Željko Panić

Personal information
- Full name: Željko Panić
- National team: Bosnia and Herzegovina
- Born: 5 May 1976 (age 50) Split, SR Croatia, SFR Yugoslavia
- Height: 2.00 m (6 ft 7 in)
- Weight: 96 kg (212 lb)

Sport
- Sport: Swimming
- Strokes: Freestyle
- Club: PK Borac Incel (BIH)

= Željko Panić =

Bosnian swimmer

Željko Panić (born May 5, 1976) is a Bosnian former swimmer, who specialized in sprint freestyle events.

Panić was born in Split, SR Croatia, SFR Yugoslavia, where he first started to train in swimming in 1987. While in Split, he was also coached and trained by Đurđica Bjedov, a two-time breaststroke gold medalist. In 1991, he moved to Banja Luka in SR Bosnia, where he became a resident swimmer for PK Borac Incel.

Panic made his official debut at the 2000 Summer Olympics in Sydney, where he competed in the men's 100 m freestyle. He touched out Venezuela's Francisco Sánchez to take the seventh spot and forty-ninth overall in the sixth heat by 0.03 of a second in 52.40.

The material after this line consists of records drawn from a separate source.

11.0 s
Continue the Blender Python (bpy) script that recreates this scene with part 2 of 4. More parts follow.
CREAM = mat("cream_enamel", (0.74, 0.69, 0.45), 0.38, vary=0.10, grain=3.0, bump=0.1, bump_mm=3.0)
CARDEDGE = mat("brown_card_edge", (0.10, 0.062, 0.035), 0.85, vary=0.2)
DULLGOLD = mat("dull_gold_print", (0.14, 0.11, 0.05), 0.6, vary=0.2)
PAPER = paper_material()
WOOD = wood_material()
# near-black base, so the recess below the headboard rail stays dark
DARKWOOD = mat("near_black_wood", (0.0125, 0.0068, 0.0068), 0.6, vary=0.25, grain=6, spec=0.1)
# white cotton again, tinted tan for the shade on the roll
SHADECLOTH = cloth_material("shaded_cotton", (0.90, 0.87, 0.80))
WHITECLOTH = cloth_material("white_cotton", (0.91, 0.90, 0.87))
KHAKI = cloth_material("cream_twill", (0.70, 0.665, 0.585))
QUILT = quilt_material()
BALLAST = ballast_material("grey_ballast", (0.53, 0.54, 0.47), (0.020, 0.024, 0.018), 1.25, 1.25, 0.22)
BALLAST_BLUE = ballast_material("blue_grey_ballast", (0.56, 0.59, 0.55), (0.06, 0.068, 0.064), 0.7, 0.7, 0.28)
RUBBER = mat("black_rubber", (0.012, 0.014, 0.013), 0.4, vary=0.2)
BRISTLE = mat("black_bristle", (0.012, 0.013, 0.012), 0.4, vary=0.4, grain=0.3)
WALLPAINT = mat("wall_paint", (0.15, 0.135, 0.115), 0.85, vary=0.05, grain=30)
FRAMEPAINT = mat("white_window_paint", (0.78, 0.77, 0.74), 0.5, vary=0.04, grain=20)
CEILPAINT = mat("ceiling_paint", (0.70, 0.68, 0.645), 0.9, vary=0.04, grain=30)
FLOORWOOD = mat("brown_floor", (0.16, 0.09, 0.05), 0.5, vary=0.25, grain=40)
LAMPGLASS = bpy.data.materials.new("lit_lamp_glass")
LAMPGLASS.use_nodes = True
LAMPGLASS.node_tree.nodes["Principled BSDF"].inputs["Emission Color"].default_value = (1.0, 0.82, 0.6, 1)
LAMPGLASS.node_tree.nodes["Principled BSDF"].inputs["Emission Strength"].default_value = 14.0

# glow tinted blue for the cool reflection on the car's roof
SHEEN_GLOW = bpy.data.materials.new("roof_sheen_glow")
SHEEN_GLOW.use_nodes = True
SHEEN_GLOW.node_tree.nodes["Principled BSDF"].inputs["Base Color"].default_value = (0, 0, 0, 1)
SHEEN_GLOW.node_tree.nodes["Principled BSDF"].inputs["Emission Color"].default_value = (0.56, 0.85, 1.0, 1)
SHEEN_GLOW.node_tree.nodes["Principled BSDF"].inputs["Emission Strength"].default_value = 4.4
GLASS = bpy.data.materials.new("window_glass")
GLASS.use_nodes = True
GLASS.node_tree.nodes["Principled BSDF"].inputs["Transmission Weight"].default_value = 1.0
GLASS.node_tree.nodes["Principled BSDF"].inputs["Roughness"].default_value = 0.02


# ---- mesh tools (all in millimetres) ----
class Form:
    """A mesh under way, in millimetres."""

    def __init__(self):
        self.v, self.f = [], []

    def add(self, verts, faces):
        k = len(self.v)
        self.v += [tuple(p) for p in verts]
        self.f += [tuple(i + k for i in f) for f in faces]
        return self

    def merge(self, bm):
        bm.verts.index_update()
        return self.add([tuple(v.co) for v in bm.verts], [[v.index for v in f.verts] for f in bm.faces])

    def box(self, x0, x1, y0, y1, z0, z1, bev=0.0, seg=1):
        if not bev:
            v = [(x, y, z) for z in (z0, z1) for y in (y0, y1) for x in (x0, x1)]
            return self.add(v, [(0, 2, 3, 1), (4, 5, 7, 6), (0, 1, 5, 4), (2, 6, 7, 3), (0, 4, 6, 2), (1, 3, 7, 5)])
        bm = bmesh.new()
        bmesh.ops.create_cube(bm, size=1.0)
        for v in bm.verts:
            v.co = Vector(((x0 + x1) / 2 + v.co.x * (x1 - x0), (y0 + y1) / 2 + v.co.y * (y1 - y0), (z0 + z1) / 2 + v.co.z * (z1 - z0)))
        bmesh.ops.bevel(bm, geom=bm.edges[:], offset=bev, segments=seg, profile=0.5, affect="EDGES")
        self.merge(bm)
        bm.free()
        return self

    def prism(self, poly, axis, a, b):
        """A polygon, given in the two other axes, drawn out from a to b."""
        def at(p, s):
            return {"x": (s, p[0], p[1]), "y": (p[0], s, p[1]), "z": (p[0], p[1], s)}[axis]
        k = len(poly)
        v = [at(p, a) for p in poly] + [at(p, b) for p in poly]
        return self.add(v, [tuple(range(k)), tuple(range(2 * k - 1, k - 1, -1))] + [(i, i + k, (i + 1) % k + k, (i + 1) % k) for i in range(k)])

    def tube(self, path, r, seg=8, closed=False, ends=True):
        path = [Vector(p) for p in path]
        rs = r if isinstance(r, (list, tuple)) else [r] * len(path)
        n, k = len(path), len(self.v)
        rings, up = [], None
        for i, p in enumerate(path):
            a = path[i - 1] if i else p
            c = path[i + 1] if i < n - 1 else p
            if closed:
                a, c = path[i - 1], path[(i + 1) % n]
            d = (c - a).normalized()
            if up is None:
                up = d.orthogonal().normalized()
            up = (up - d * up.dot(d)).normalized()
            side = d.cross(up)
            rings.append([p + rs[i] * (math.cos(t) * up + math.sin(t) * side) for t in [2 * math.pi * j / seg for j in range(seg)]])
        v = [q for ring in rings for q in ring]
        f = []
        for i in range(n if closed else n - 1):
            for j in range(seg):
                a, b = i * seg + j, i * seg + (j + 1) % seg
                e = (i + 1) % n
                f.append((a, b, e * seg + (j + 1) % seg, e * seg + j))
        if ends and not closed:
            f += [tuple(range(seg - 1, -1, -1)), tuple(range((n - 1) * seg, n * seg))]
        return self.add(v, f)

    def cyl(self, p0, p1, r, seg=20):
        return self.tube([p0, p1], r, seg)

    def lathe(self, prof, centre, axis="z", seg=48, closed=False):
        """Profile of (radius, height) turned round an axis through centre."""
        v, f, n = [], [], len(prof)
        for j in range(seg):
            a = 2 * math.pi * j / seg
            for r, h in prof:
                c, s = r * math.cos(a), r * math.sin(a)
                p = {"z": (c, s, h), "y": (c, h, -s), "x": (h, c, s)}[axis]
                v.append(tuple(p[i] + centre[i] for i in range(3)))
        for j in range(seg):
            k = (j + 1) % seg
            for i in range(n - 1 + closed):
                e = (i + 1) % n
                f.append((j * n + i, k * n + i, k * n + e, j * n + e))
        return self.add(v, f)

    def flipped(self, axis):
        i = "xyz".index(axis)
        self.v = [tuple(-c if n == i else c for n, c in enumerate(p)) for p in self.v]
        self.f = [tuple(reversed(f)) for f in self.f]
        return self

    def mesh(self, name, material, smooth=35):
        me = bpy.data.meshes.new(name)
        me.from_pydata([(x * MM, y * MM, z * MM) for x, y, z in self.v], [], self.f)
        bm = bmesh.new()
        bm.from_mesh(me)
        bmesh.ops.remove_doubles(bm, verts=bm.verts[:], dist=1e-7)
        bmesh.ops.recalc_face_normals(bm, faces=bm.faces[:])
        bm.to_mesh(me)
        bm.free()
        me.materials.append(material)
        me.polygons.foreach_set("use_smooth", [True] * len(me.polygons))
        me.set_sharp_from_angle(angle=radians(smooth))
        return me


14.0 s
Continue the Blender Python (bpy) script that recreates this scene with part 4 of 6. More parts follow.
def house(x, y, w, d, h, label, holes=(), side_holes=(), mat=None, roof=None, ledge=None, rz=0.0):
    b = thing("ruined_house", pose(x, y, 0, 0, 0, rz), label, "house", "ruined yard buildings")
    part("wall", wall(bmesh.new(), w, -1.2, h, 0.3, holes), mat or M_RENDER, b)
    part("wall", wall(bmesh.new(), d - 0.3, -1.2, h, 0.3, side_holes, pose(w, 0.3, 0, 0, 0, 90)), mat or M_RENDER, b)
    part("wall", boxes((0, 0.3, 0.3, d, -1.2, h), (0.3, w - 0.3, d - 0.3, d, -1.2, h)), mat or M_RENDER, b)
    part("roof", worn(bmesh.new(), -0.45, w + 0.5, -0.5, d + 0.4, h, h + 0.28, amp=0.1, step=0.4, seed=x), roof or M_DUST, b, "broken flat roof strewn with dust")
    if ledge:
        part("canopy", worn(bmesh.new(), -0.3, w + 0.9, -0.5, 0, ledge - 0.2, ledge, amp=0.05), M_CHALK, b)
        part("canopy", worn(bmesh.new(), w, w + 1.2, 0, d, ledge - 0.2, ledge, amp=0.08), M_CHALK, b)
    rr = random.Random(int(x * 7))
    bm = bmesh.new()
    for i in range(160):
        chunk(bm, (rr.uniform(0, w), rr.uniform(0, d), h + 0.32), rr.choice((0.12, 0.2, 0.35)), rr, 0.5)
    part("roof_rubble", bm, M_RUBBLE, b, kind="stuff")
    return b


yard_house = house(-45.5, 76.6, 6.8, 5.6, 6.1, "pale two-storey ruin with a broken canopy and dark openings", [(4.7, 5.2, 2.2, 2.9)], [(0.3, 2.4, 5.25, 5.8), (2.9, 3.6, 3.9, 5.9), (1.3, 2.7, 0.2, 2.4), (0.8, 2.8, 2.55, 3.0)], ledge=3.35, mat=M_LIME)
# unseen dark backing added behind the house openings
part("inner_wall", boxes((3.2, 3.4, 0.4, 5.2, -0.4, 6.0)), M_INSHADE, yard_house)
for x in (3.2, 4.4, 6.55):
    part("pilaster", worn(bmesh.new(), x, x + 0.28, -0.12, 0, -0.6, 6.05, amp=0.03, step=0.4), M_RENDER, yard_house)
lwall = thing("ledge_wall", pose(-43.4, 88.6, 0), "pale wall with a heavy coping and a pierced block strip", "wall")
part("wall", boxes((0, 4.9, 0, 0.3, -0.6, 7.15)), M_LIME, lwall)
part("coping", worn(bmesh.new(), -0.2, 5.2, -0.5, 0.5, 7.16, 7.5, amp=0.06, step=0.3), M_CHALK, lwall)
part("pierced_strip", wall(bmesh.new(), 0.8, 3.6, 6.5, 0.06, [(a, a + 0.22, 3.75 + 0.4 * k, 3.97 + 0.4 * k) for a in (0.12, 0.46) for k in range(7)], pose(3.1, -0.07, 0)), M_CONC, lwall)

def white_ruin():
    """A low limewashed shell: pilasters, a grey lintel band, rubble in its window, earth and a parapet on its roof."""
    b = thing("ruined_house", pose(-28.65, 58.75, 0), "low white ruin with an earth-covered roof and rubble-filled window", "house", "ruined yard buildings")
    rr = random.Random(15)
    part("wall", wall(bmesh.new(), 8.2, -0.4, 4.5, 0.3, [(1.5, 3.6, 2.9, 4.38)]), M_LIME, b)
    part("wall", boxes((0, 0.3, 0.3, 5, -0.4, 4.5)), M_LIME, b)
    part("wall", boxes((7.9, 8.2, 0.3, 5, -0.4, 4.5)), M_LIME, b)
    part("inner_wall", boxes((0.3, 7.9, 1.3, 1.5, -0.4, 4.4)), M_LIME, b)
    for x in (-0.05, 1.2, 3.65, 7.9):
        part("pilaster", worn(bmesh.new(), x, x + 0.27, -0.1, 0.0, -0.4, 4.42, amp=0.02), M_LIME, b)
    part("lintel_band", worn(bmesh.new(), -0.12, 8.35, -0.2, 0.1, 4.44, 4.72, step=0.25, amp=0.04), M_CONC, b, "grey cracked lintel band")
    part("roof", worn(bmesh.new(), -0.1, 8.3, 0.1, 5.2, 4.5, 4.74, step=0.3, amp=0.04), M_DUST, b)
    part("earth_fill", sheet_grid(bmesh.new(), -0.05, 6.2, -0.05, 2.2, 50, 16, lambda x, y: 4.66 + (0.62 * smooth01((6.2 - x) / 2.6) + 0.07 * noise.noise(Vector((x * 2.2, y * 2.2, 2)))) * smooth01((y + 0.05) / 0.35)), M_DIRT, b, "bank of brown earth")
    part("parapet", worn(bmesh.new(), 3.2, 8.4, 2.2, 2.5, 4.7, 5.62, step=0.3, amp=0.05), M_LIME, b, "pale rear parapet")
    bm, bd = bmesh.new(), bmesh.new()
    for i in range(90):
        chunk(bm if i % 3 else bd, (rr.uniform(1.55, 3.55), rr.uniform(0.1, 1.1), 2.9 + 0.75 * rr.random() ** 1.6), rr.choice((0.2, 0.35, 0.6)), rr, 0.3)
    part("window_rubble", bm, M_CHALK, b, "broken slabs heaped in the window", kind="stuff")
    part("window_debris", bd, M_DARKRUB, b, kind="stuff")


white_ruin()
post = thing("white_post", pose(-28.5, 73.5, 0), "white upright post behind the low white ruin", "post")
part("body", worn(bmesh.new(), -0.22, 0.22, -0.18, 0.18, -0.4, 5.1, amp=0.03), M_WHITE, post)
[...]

At the 2004 Summer Olympics in Athens, Panic qualified again for the men's 100 m freestyle by eclipsing a FINA B-standard entry time of 52.12 from the Croatian Open Championships in Zagreb. He challenged seven other swimmers on the second heat, including fellow Olympic veterans Alexandr Agafanov of Uzbekistan and Camilo Becerra of Colombia. Panic raced to third place by 0.18 of a second behind Becerra, outside his entry time of 52.75. Panic failed to advance into the semifinals, as he placed fifty-fifth overall in the preliminaries.

Shortly after the Olympics, Panic retired from his sport to work as an assistant coach and later as a sports director for the Olympic Swimming Club (Plivački klub Olimp) in Banja Luka.